Creating a Hero(ine)

A key ingredient of a bestselling novel is character. The people in the novel and the relationships between them bring the plot to life.

A character needs to have agency, to act and do, rather than think and be. These characters behave differently to the masses. There is something that makes them special. They are unlike us. From childhood we’re taught to be polite, say please and thank you and sometimes to just let things go. We’re taught to apologise if we might be wrong and to qualify our statements with “I think” and “I believe.” But this minimises what we have to say. A heroic character in a novel does none of these things – she doesn’t let things go and she doesn’t apologise. She is active rather than passive.

My lead character, Claire, will have the drive to change her situation. She will do everything she can to turn things round, and even when things aren’t going her way she will keep fighting. She’ll be angry when things are unfair and she’s do something about it. She will need things rather than wish for things. She will act rather than consider.

In The Bestseller Code, Archer & Jockers list some of the most commonly used verbs in bestsellers (the list below is specific to female characters – men have a slightly different list!):

needs, wants, misses, loves, tells, likes, sees, hears, smiles, reaches, pulls, pushes, starts, works, knows, arrives, spends, walks, prays, hugs, talks, reads, imagines, decides, believes,  screams, shoves, eats, nods, opens, closes, says, sleeps, types, watches, turns, runs, shoots, kisses, dies

And, for completeness, here are the verbs that don’t work (I’ll end up editing these ones out of my novel):

shouts, flings, whirls, thrusts, murmurs, protests, hesitates, halts, drops, accepts, dislikes, seems, supposes, recovers, grunts, clutches, peers, gulps, flushes, trembles, clings, jerks, shivers, breaks, fumbles

Character Naming Ceremony

Now I have an idea of my concept, I need to start naming my characters.

There are three key characters in the novel as it stands:

  • The protagonist: late 20s, early 30s, female, mother
  • The antagonist: same age, female
  • The protagonists husband: same age, male, father

This is going to be a story about when bad things happen to an ordinary family. So I want to choose ordinary names – names that were popular around the times my characters were born.
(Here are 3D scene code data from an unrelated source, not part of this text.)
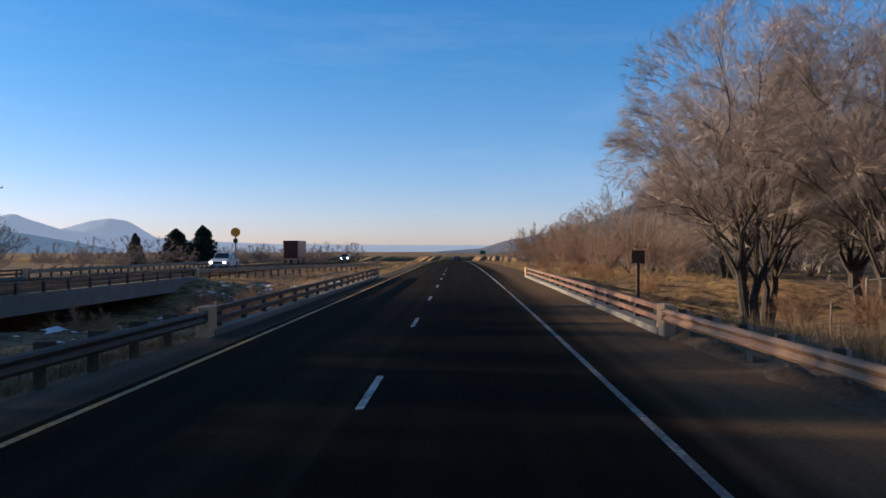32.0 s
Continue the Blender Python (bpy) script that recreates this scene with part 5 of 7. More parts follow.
# singled-out trees; the tall left ones near s 870 are added road shade
for row in (("tall_cottonwood", 431, 18.3, 16.0, 20, 0.88, (0, -9)), ("fan_tree", 459, 19.5, 10.0, 30, 0.9), ("leaning_tree", 812, 13.9, 11.5, 14), ("leaning_tree", 815, 15.5, 12.5, 60), ("willow", 440, 23.5, 10.5, 70, 0.7), ("cottonwood_b", 950, -58, 11.5), ("fan_tree", 978, -68, 12), ("bush_tree_b", 862, -68, 16.5), ("bush_tree", 856, -75, 16.5), ("bush_tree_b", 872, -72, 16.5), ("bush_tree", 880, -66, 16.5), ("bush_tree_b", 866, -44, 14), ("bush_tree", 853, -82, 15), ("bush_tree_b", 858, -53, 11), ("bush_tree", 868, -48, 12), ("bush_tree_b", 879, -50, 18), ("bush_tree", 888, -56, 18), ("bush_tree_b", 896, -49, 18), ("cottonwood", 398, 75, 21.5), ("cottonwood_b", 396, 91, 18.5), ("cottonwood_b", 404, 80, 21), ("cottonwood_b", 858, -46, 14), ("cottonwood_b", 873, -60, 18), ("pale_tree", 456, 16.6, 11.8, 10, 1.0), ("fan_tree", 720, -49, 16.8, 0, 1.05), ("bush_tree_b", 714, -51, 15), ("bush_tree", 725, -53, 15), ("near_cottonwood", 897, 13.5, 15.0, 200, 1.05), ("near_cottonwood", 893, 17.6, 14.8, 90), ("near_cottonwood", 905, 17, 14.5, 10),
            ("cottonwood", 908, 23, 16.5, 80), ("cottonwood", 918, 20, 16), ("willow", 936, 24, 14), ("big_cottonwood", 760, 34, 26, 30, 0.9), ("big_cottonwood", 741, 36.5, 25, 60, 0.95), ("big_cottonwood", 752, 31, 22.5, 140, 0.85), ("cottonwood", 794, 36, 22, 250, 0.85), ("willow", 778, 36, 24),
            ("big_cottonwood", 726, 38, 24, 200, 0.9), ("big_cottonwood", 744, 44, 25, 250, 0.9), ("cottonwood", 705, 35, 20), ("cottonwood_b", 822, 20, 16.5), ("bush_tree_b", 830, 23, 16), ("cottonwood", 838, 19.5, 15.5), ("bush_tree_b", 846, 22, 15.5), ("cottonwood_b", 815, 23, 16), ("bush_tree", 822, -52, 10), ("bush_tree_b", 829, -58, 11), ("cottonwood_b", 815, -60, 12), ("bush_tree", 836, -50, 14.5), ("cottonwood_b", 844, -53, 15), ("cottonwood", 808, -66, 12), ("bush_tree_b", 800, -56, 9), ("cottonwood", 862, 26, 13), ("cottonwood_b", 850, 30, 14), ("cottonwood", 872, 31, 15),
            ("fan_tree", 585, -84, 15.5), ("old_tree", 628, -82, 12.5, 100), ("fan_tree", 470, -62, 12.5), ("cottonwood_b", 452, -58, 11), ("cottonwood", 433, -60, 12.5, 20), ("cottonwood_b", 425, -66, 11), ("old_tree", 385, -86, 10.5, 30), ("old_tree", 392, -70, 9.5, 150),
            ("old_tree", 372, -92, 10.5, 220), ("old_tree", 360, -98, 10, 300), ("old_tree", 415, -64, 9, 80), ("cottonwood_b", 930, -58, 13), ("cottonwood_b", 868, -55, 18), ("fan_tree", 945, -70, 11), ("cottonwood", 388, 66, 15, 50), ("cottonwood_b", 396, 72, 14),
            ("willow", 452, 38, 12), ("cottonwood_b", 470, 42, 13), ("fan_tree", 485, 46, 12), ("cottonwood_b", 640, 60, 14), ("fan_tree", 655, 56, 13), ("cottonwood", 668, 62, 15), ("cottonwood_b", 683, 52, 15), ("cottonwood", 636, 72, 15), ("fan_tree", 622, 80, 14), ("cottonwood_b", 607, 76, 13),
            ("cottonwood", 420, 52, 12.5), ("cottonwood_b", 438, 56, 12), ("cottonwood_b", 404, 88, 13), ("old_tree", 590, 62, 10), ("thicket", 620, 17.6, 4.5), ("thicket_b", 640, 18, 5.5), ("cottonwood_b", 646, 25.6, 10.5, 20, 0.55), ("cottonwood", 600, 19, 7, 20, 0.5)):
    tree(*row)


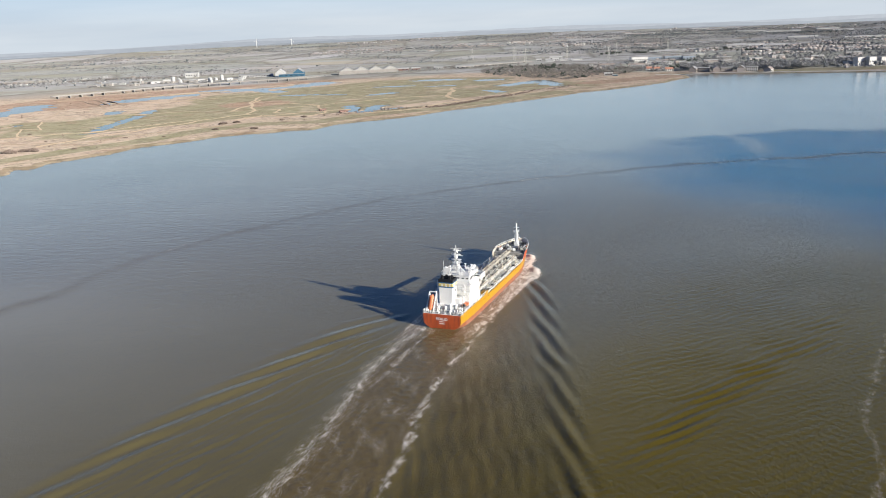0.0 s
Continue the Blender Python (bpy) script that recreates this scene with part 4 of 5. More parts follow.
def turbine(x, y, hub, blade, turn):
    z = ground_at(x, y)
    top = thing("wind_turbine", "white three-bladed wind turbine on a far field", "wind turbine", (x, y, z - 1), turn, "wind turbines")
    part("tower", rod((0, 0, 0), (0, 0, hub), 1.3, None, 12, 0.8), WHITE, top)
    part("nacelle", box(-1.6, 1.6, -3, 5, hub - 1.6, hub + 1.8, None, None, 0.4), WHITE, top)
    part("hub", ball((0, -4, hub), 1.7), WHITE, top)
    for i in range(3):
        a = radians(20 + 120 * i)
        d = Vector((math.sin(a), 0, math.cos(a)))
        e = Vector((0, -4, hub))
        part("blade", rod(e + d, e + d * blade, 0.75, None, 6, 0.2), WHITE, top)


turbine(*polar(4450, 34.57), 34, 17, 20)
turbine(*polar(4450, 32.29), 34, 17, 35)
for x, y, high in ((46, 3785, 26), (313, 3590, 30)):
    mast = thing("lattice_mast", "slim grey mast beyond the town", "mast", (x, y, ground_at(x, y) - 0.5), group="slim masts")
    part("pole", rod((0, 0, 0), (0, 0, high), 1.1, None, 6, 0.5), CONCRETE, mast)
    part("head", box(-1.6, 1.6, -1.6, 1.6, high * 0.8, high * 0.92, None, None, 0.2), CONCRETE, mast)


def pylon(x, y, high):
    """A lattice tower with three pairs of arms."""
    z = ground_at(x, y)
    top = thing("pylon", "grey steel lattice electricity pylon", "pylon", (x, y, z - 0.5), 20, "pylons")
    half = lambda q: 3.6 * (1 - q) ** 1.3 + 0.5
    for sx in (-1, 1):
        for sy in (-1, 1):
            part("leg", run([(sx * half(q), sy * half(q), q * high) for q in (0, 0.25, 0.5, 0.75, 1)], 0.22, None, 4), STEEL, top)
    bm = bmesh.new()
    for i in range(8):
        a, b = i / 8, (i + 1) / 8
        for sy in (-1, 1):
            rod((-half(a), sy * half(a), a * high), (half(b), sy * half(b), b * high), 0.13, bm, 4)
            rod((half(a), sy * half(a), a * high), (-half(b), sy * half(b), b * high), 0.13, bm, 4)
    part("bracing", bm, STEEL, top)
    for q, w in ((0.68, 7), (0.8, 9), (0.92, 6)):
        bm = rod((-w, 0, q * high), (w, 0, q * high), 0.2, None, 4)
        for s in (-1, 1):
            rod((0, 0, q * high + 2), (s * w, 0, q * high), 0.14, bm, 4)
        part("arm", bm, STEEL, top)


for x, y in ((-573, 2050), (-485, 2180), (-352, 2125), (-387, 2436), (-680, 2290), (-860, 2400), (-250, 2600)):
    pylon(x, y, 44)

# low works on the bank
for x, y, w in ((-482, 750, 9), (-438, 730, 12)):
    hall(x, y, w, 4, 2.2, 0.8, 60, REDCLAD, REDCLAD, "small low red-brown hut on the river bank", 3, None, "", "hut")
ribbon([(-126, 1430), (-80, 1452)], 3, 1.6, CONCRETE, "jetty", "grey concrete landing ramp at the water's edge", "jetty")
ribbon([(-80, 1474), (0, 1476), (113, 1468), (200, 1466), (600, 1452)], 3.5, 0.9, CONCRETE, "promenade", "pale waterside promenade along the far shore", "promenade")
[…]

A quick google of popular names in the UK in the 1980s has given me the following list:

Girls: Sarah, Laura, Gemma, Emma, Rebecca, Claire, Victoria, Samantha, Rachel, Amy

Boys: Christopher, James, David, Daniel, Michael, Matthew, Andrew, Richard, Paul, Mark

I don’t like to choose names when I know a person with that name particularly well, so that rules out a few. And I don’t want to use names like Amy and Rachel, as these were the protagonists in Gone Girl, and The Girl on the Train.

So I think I’m going to name my ordinary couple Claire and Matt

My antagonist isn’t who she seems…she has chosen her name herself, to blend in with a crowd. She’s going to choose “Emma” for precisely the same reasons as I’ve chosen my characters’ names. “Everyone knows an Emma.” So if someone asks if they’ve met her, they might say yes, even if they haven’t. An Emma who’s a mother. The kind of person everyone knows.